Breve destratado sobre memória

Breve destratado sobre memória

Precisava, até uma data determinada, circulada no calendário, escrever um tratado sobre memória. Mas, para isso, precisava primeiro escrever um aviso recordando a si mesmo de que precisava escrever um tratado sobre memória. Antes, porém, para não se esquecer da importância de registrar o alerta, precisava incluir o remédio para a memória, que estava acabando, na lista de compras. O que até teria sido possível se não tivesse se esquecido de tomar o último comprimido da cartela anterior, que jazeu lá, solitário, único resquício do tratado não entregue.

Táscia Souza

A montanha e o rio

A montanha e o rio

Antes de desaparecerem pessoas, tinha desaparecido a montanha. A mãe contava que foi depois que os aviões com o símbolo da nova empresa que se instalara sobrevoaram baixo a região. A eles, seguiu-se a chegada das máquinas gigantescas, ainda mais colossais aos seus olhos de menina. Depois vieram as escavações, as barragens, o barulho dos equipamentos, as explosões que faziam tremer as paredes e que derrubaram no chão o quadro ovalado sobre a porta que exibia a foto do casamento da avó e do avô. Retrato batido ao ar livre, a montanha de fundo, à beira do rio. Naquela primeira vez, segundo a mãe, os cacos de vidro se misturaram ao pó preto repleto de partículas luminosas que cobria tudo.

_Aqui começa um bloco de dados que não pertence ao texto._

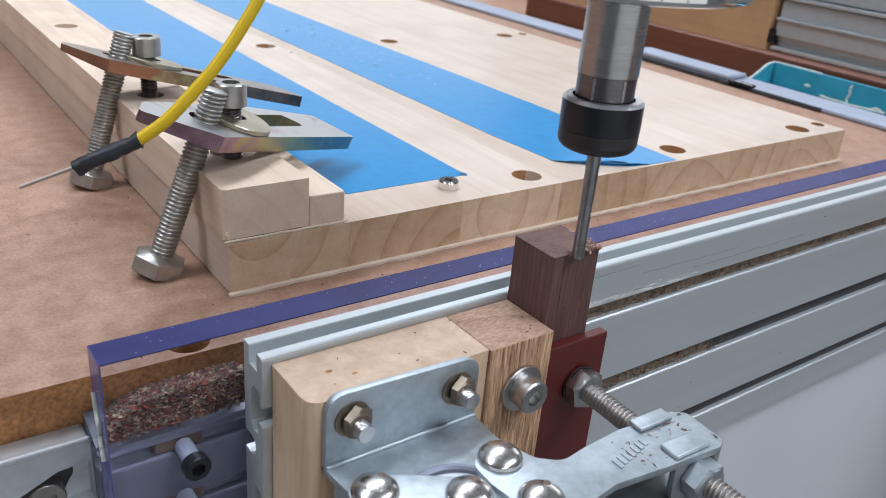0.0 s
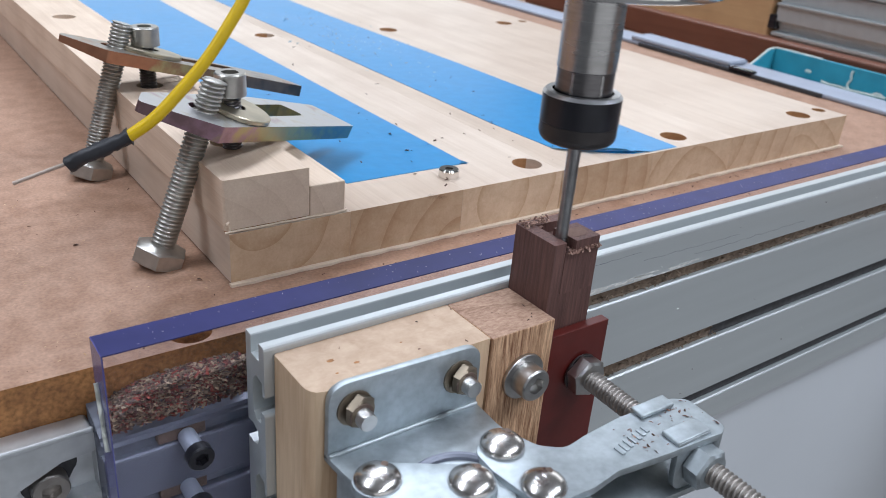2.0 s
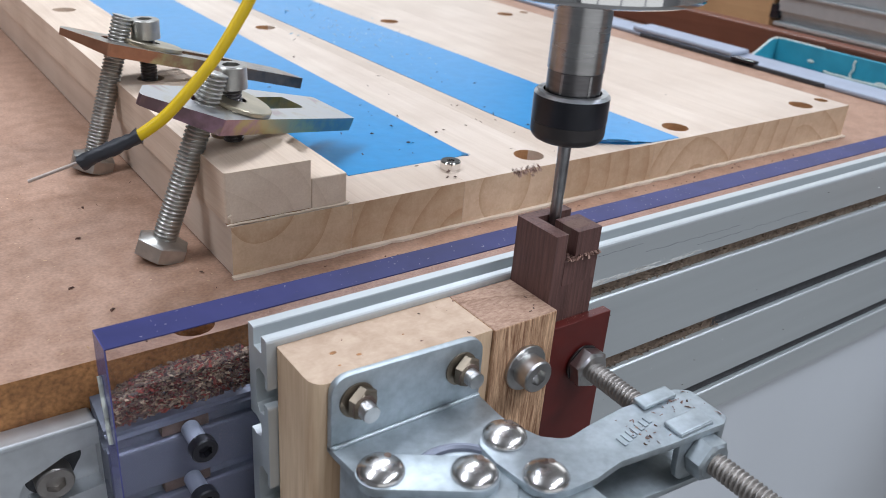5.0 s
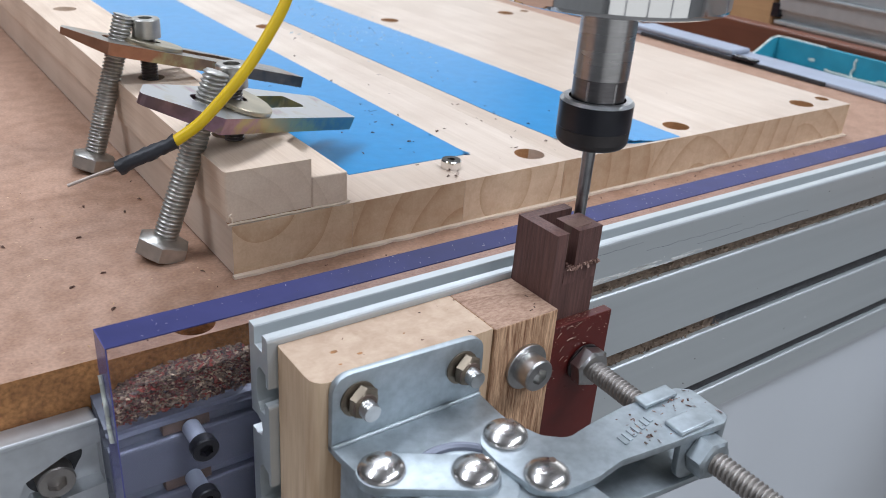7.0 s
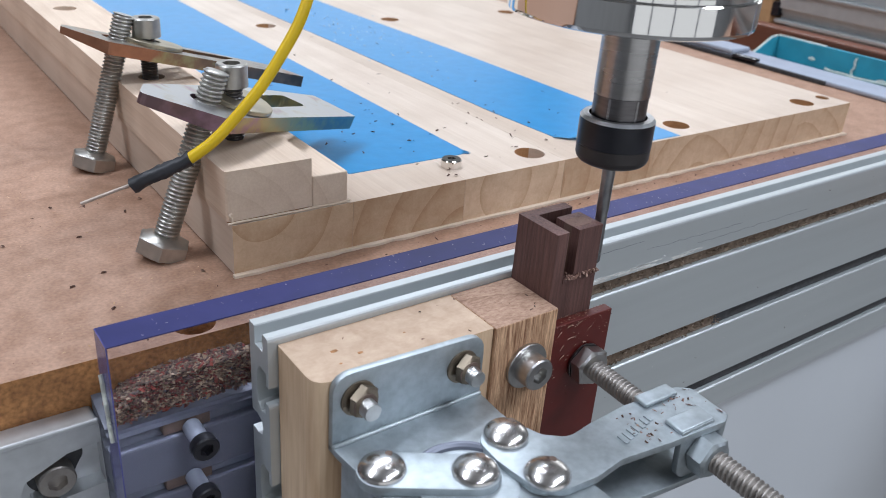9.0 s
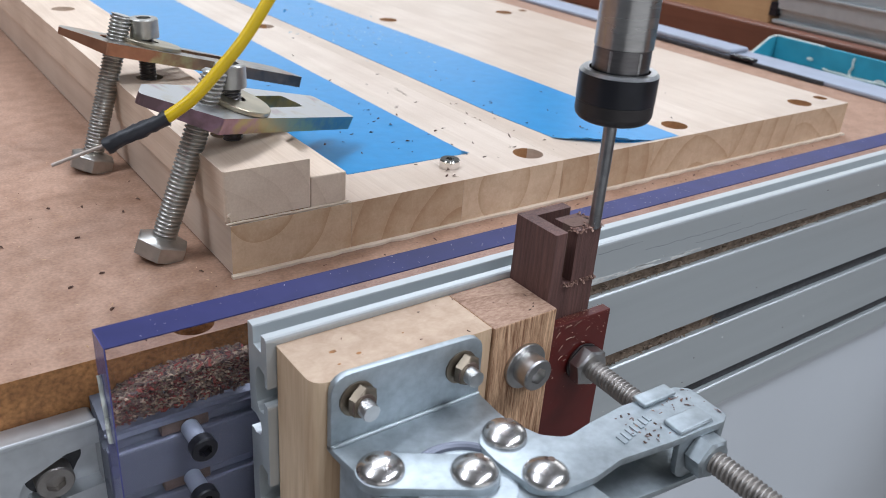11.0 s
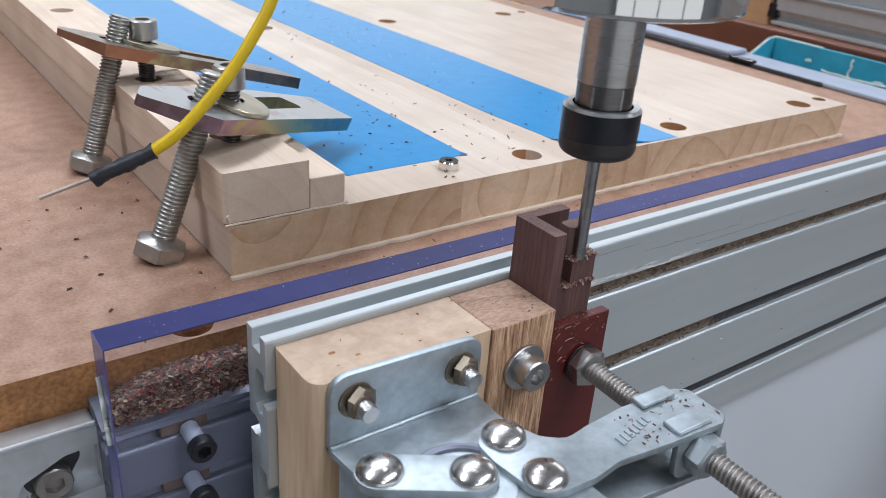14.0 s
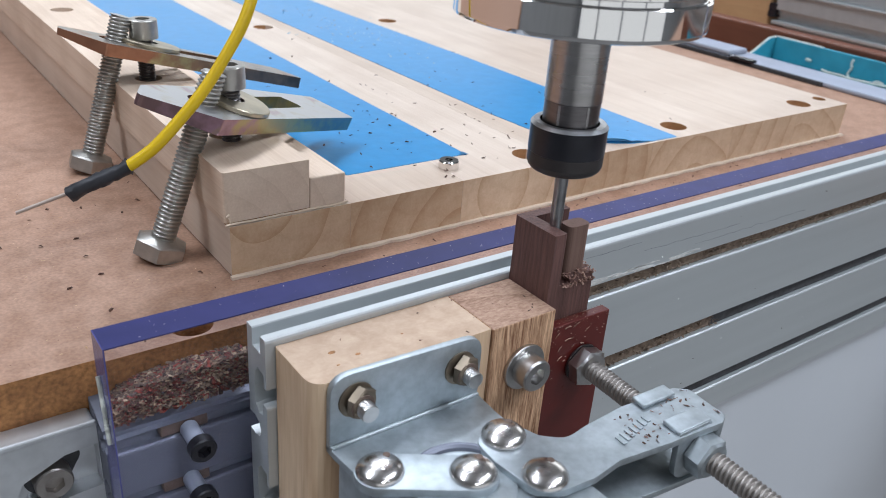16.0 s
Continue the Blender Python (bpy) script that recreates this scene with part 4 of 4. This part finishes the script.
# ---- walnut block being cut ----
TOP, FLOOR_Z = 16.9, 2.8
block = thing("walnut_block", "dark walnut block being milled into an L-shaped wall and tenon", "workpiece", mm(59, -65, -45))
W0 = place(-59, 65, 45)
part("base", moved(box(51.5, 66.4, -72.6, -58.1, -45, FLOOR_Z, 0.0), W0), WALNUT, block)
wall_pts = [(51.5, -72.6), (55.3, -72.6), (55.3, -61.2), (66.9, -61.2), (66.9, -58.1), (51.5, -58.1)]
part("wall", moved(slab(rounded(wall_pts, [0.25, 0.3, 0.1, 0.3, 0.2, 0.2], 2), FLOOR_Z, TOP), W0), WALNUT, block)
tenon2 = rounded([(58.4, -70.7), (65.1, -70.7), (65.1, -66.4), (58.4, -66.4)], [1.6] * 4, 5)
part("tenon", moved(slab(tenon2, FLOOR_Z, TOP - 0.02), W0), WALNUT_CUT, block)
slot_pts = [(55.31, -72.59), (58.54, -72.59), (58.54, -64.24), (66.38, -64.24), (66.38, -61.22), (55.31, -61.22)]
slot_waste = part("slot_waste", moved(slab(slot_pts, -18, 0.0), place(0, 0, 0)), WALNUT, block, "wood being cut away along the slot")
ring = [(58.55, -72.59), (66.38, -72.59), (66.38, -64.25), (58.55, -64.25)]
ring_hole = [(58.6, -70.75), (65.15, -70.75), (65.15, -66.35), (58.6, -66.35)]
tenon_waste = part("tenon_waste", moved(slab(ring, -16, 0.0, [rounded(ring_hole, [1.6] * 4, 5)]), place(0, 0, 0)), WALNUT, block, "wood being cut away round the tenon")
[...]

Até os lábios da avó, trêmulos de dor, enquanto seu lado da foto, juntamente com a paisagem de fundo, esmaecia-se no chão.

Incríveis as coisas às quais o ser humano se habitua. Ruídos ensurdecedores; cacos quebrados de vidros, de paisagens ou de relações; um antes inteiro reduzido a pó. A doença da avó era cotidiana. O pó também. Ela pairava sobre a cama, pousava-se em seus olhos doloridos de um socorro mudo, incrustava-se no quarto lúgubre desde que eu me entendia por gente. O pó pairava no ar, pousava nos móveis, incrustava-se na sola dos pés. Não sabíamos o que era não ter a avó enferma, assim como não sabíamos o que era não ter os pés cor de grafite, como se aquela fosse a natureza da própria pele ali embaixo, cinzenta, mas também parecendo quase brilhante, metalizada. Tínhamos pés de ferro, assim como ferruginosa era a água que bebíamos e, mesmo que na escola tivessem explicado que a oxirredução era um fenômeno inverso, enferrujado era o oxigênio que respirávamos. Eu nunca notara que sangue também tinha gosto de ferrugem, até aquele dia.

Não lembro o que veio primeiro, se o estouro ou os gritos. A única certeza é a de que não foi o alarme, que só mais tarde saberíamos não ter soado por ter sido uma das primeiras coisas engolfadas pela lama. O alarme e as ruas. O alarme e as casas da várzea. O alarme e os carros. O alarme e os animais domésticos. O alarme e centenas de pessoas. Ilhados no topo do morro do qual havia anos também tentavam nos tirar — para, com outros tantos anos, tirarem-no de nós — observamos da janela a lama varrer todo o vale. Do quarto, com uma voz que eu nunca ouvira a não ser em gemidos, a avó também gritou.

Watu! Watu!

E os berros no vale.

Calma, avó. Não vai chegar aqui. A lama não vai chegar aqui.

E o choro na sala.

O avô! Watu!

Respira, avó. Respira.

A lama… Matou Watu. A lama matou o avô.

Quis dizer-lhe que o avô morrera havia muito. Que a mina levara o avô bem antes da lama. Que o avô era apenas um retrato numa fotografia sem vidro sobre a porta. Mordi a língua, sem conseguir, e o sabor do ferro inundou minha boca. Em seus olhos abertos, e depois definitivamente fechados, o desespero. 

Quando a mãe entrou no quarto, rosto molhado e moldura ovalada em punho, o avô tinha se apagado da foto. O rio também.